Anit Gus Dur dan Yasiin

Mungkin inilah salah satu kelemahanku. Tak terlalu peduli tentang latar belakang seseorang, anak seorang tokoh atau orang biasa. Di Posko Sastra, ada seorang teman bernama Anit, ya aku hanya kenal dia Anit. Tugasnya di Posko biasanya menyiapkan perlengkapan logistik seperti obat-obatan dan makanan kecil untuk peserta aksi.

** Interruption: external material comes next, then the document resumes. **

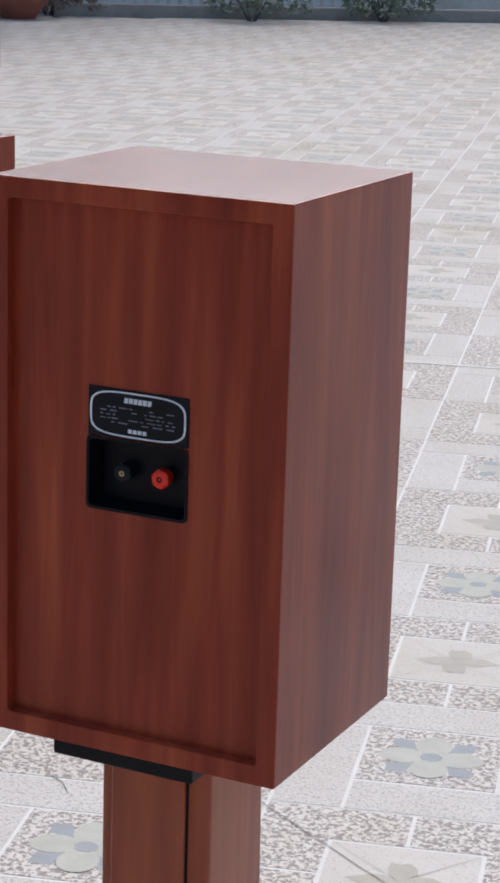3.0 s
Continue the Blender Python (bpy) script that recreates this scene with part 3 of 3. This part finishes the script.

Suatu hari, di malam Jumat sekitar jam 8 malam, Anit menghampiriku dan berkata, “Fan, bawa Qur’an gak?”. “Bawa, tapi Qur’an kecil”, jawabku. “Gak apa-apa deh, gue pinjem ya”, kata Anit. Ia pun membawa Qur’anku, terus masuk ke dalam musholla pria yang terletak persis samping kantor senat mahasiswa di Gedung II Fakultas Sastra UI.

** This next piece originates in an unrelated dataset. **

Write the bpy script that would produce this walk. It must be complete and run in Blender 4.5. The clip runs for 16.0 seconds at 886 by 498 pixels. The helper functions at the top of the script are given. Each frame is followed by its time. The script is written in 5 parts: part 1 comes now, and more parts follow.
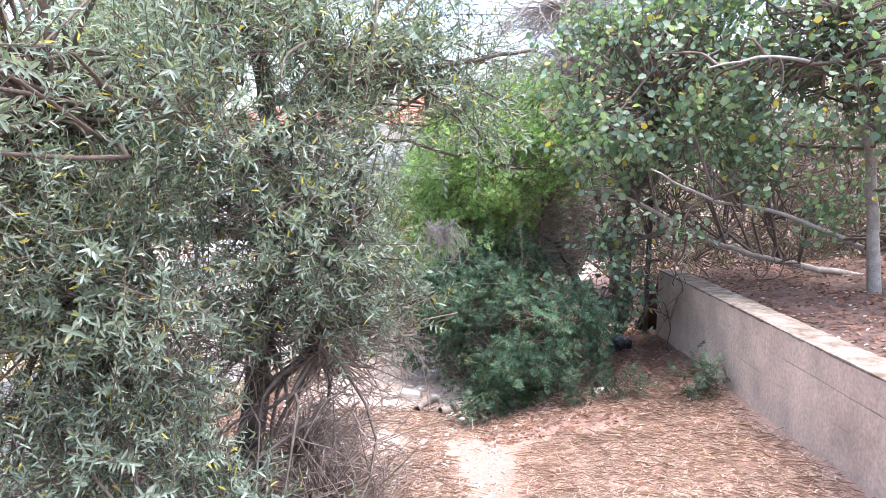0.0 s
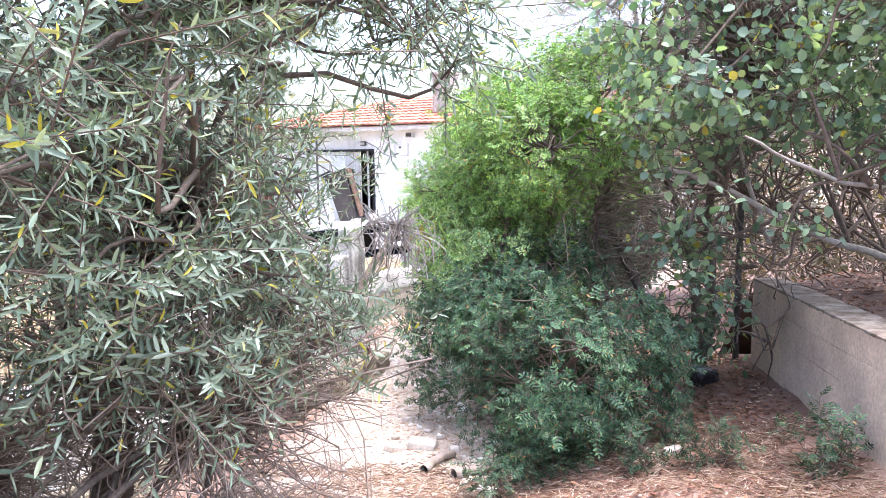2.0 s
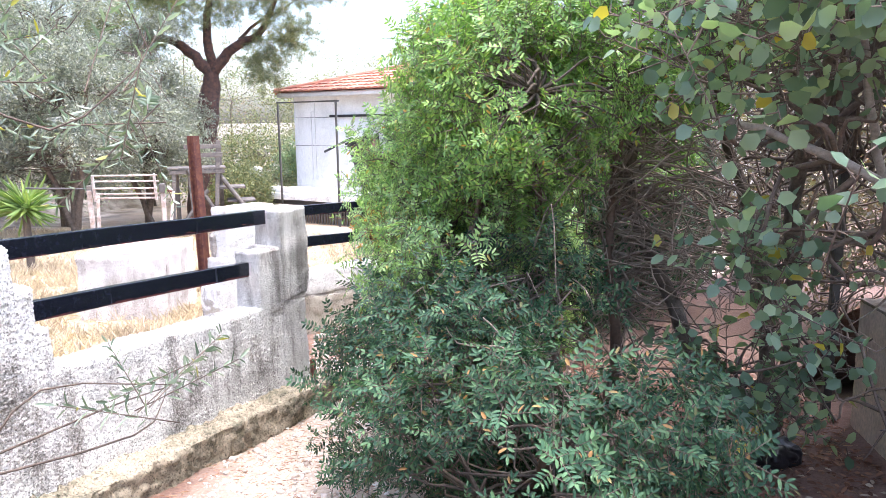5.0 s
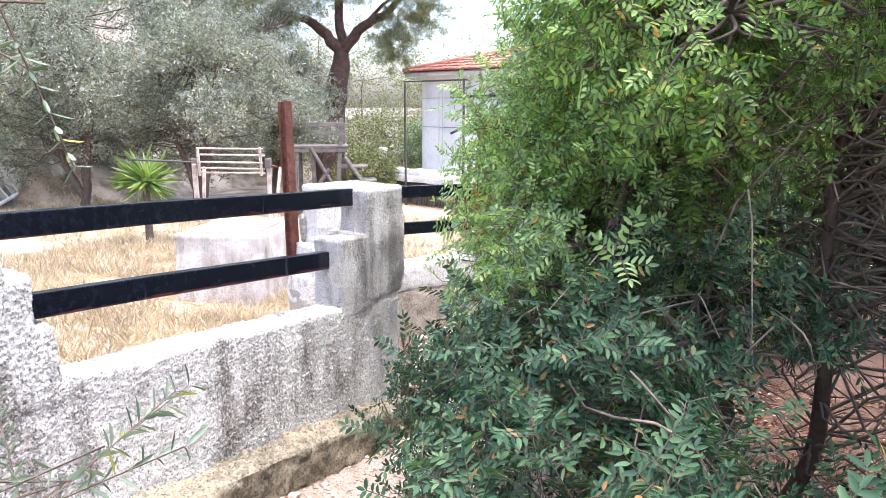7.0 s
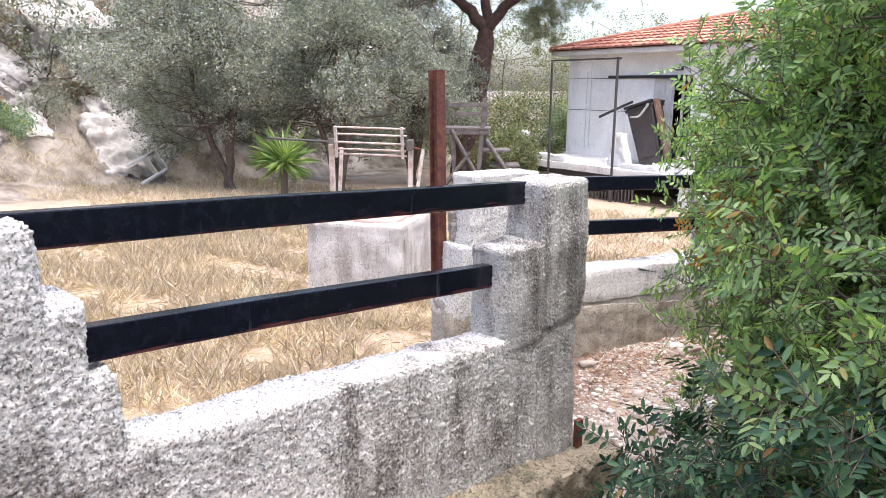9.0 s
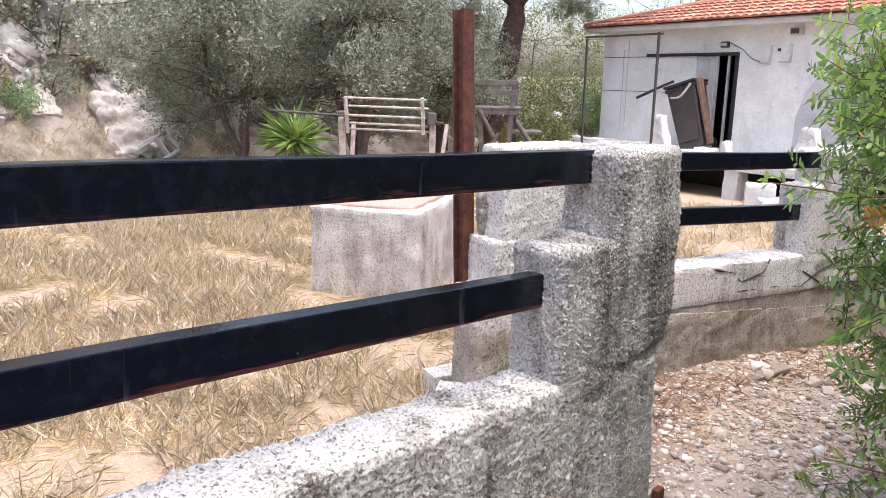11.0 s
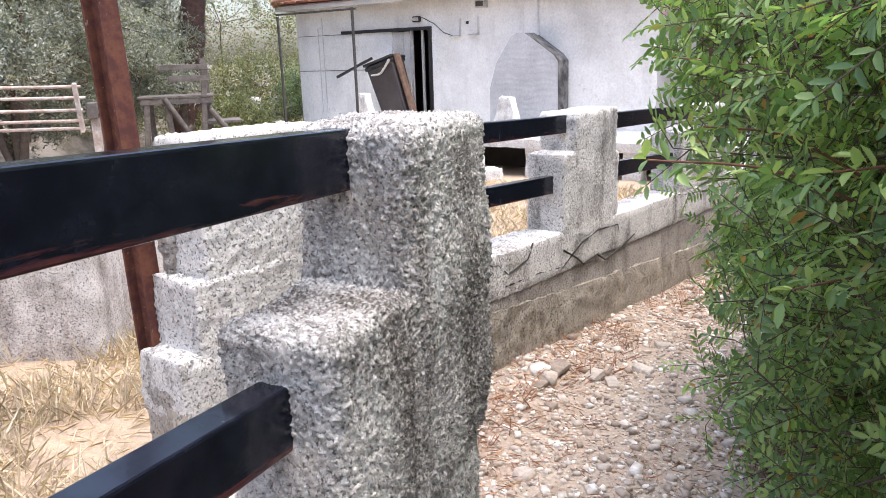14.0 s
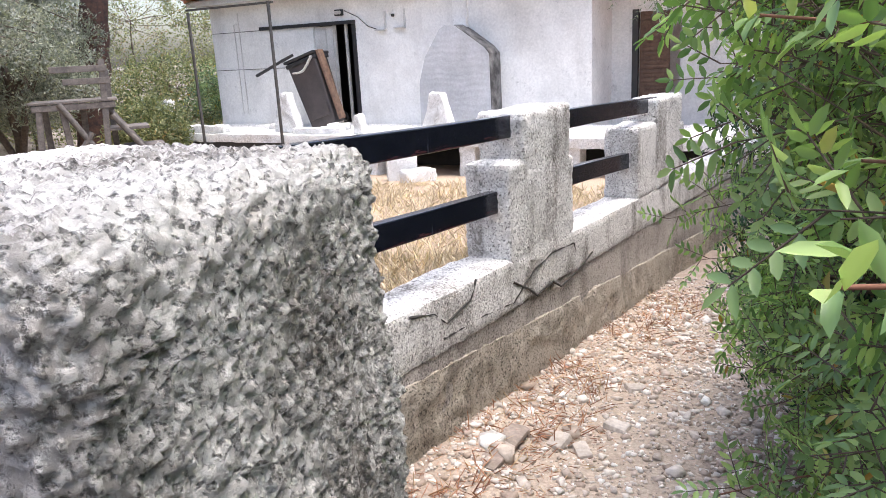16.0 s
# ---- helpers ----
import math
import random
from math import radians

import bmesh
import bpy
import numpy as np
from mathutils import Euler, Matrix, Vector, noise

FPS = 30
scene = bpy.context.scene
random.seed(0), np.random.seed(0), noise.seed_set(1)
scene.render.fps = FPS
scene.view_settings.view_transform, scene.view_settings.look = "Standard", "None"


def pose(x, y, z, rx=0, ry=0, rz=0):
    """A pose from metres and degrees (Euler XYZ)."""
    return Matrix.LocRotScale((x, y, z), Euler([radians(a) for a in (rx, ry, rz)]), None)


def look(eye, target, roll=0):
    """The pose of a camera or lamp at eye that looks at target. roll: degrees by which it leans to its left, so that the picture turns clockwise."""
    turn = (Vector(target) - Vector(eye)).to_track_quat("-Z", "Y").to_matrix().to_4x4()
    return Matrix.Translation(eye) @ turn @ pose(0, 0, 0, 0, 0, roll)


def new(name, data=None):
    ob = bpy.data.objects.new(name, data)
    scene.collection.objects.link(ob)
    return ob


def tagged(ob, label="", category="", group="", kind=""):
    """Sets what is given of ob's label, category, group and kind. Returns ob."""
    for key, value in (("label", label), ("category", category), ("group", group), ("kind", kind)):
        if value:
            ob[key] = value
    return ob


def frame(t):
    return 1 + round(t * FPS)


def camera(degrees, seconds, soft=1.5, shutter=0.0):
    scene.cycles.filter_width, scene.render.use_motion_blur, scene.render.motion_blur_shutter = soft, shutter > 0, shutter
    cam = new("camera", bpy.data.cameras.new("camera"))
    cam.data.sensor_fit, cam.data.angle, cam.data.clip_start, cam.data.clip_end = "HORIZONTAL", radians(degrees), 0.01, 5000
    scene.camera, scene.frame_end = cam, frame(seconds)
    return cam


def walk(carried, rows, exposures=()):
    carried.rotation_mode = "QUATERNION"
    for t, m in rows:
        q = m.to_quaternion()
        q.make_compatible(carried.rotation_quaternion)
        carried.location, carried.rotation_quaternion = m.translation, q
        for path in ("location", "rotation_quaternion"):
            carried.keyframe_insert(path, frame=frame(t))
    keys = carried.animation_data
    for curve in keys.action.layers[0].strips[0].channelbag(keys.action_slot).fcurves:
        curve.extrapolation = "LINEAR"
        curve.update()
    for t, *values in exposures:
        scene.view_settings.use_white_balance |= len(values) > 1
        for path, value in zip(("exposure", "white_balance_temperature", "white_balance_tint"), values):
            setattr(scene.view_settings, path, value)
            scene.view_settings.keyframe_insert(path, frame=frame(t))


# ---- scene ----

Aku lirik, ia sudah mengenakan mukena, shalat dan kemudian mengaji. Sayup-sayup aku dengar ia mengaji surat Yasiin. Wah, jarang-jarang ada anak UI yang malam Jumat yasinan, maklum mahasiswa muslim di UI umumnya anak tarbiyah yang tidak punya tradisi yasinan yang khas dilakukan warga muslim tradisional di kampung-kampung. Jangan-jangan si Anit NU nih, dugaanku. Tapi, di zaman seperti itu, aku tak berpikir sektarian, Islam atau non muslim, NU atau tarbiyah, yang penting mau ikut berjuang dalam gerakan reformasi.

Dugaanku pun benar. Tak lama berselang, sesudah Soeharto mundur, barulah aku ngeh bahwa Anit itu putrinya Gus Dur, biangnya NU.